Wednesday, October 05, 2011
Generally, if I want to be left alone, I make sure I get left alone. But now and again, when you're on the road forever, you just don't want one more meal alone or eating it from curbside pick-up back in your hotel room.
Thanks to one of my FB posts, a guy I knew found out I was in the OC. We had dinner last night. It was ok. Japanese Curry. Katsu. Never heard of it before. It wasn't horribly spicy. More sweet than spicy. So-so.
Anyhoo, Dan and I used to "see each other" years and years and years ago......and apparently pounds and pounds and pounds ago too. My inner-Edna Turanblat kept saying all night: "Big As A HOUSE!".

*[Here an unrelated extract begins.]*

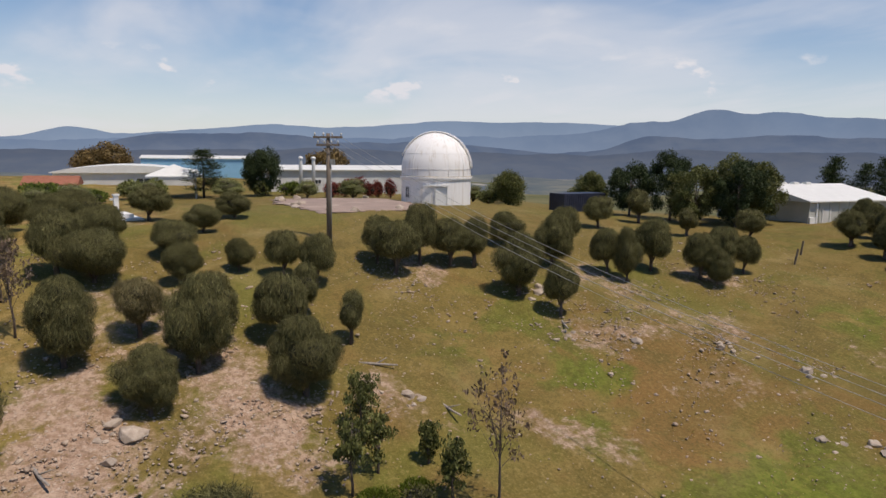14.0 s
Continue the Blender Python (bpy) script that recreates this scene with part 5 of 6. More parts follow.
# ---- buildings on the hilltop ----
def hall(name, label, x0, x1, y0, y1, base, eave, ridge_z, wall_mat, roof_mat, along="y", windows=(), doors=(), over=0.35, ribs=0.0, arched=False):
    """A plain hall with walls, an overhanging roof, and openings on its eastern wall."""
    t = thing(name, label, "building", ((x0 + x1) / 2, (y0 + y1) / 2, base))
    hx, hy, e, rz = (x1 - x0) / 2, (y1 - y0) / 2, eave - base, ridge_z - base
    wall = bmesh.new()
    box(wall, hx - 0.2, -hy, -1.5, hx, hy, e)
    box(wall, -hx, -hy, -1.5, -hx + 0.2, hy, e)
    box(wall, -hx + 0.2, -hy, -1.5, hx - 0.2, -hy + 0.2, e)
    box(wall, -hx + 0.2, hy - 0.2, -1.5, hx - 0.2, hy, e)
    part("wall", wall, wall_mat, t)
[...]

Dan was always a beefier guy, but not like this. Now it is more like kind of a massive-coronary-waiting-to-happen / can't find shirts big enough to tuck in, kind of thing. What you can't see in this pic is that he is really like 3-4" taller than myself. He's a big guy - in every way. Well, not in every way.
It wasn't necessarily a good or healthy relationship. While he was nice and my friends liked him, he was a little psycho. Or at least that is my take on it.. Anyways, he got his Ph.D. and headed to Cal-a-forn-eye-ay. Yes, psychos can get doctorates. It's true.
Before that though, he turned me onto the Cure. I knew of them, of course, but as we hung out at his apartment, I heard "Charlotte Sometimes" for the first time and loved it. Still do.
We got along last night, but we didn't really talk about much. His work. My work. His gaybie. Yes, he and his partner adopted. It was an interesting story of procedure, but I wasn't really invested. in it. I hadn't seen this guy for 20+ years.
Don't get me wrong, Dan was nice and all, I just don't know how often I'd repeat this, even when stuck in town by my lonesome.
I also don't discount I was having an off-night to a fairly bad workday.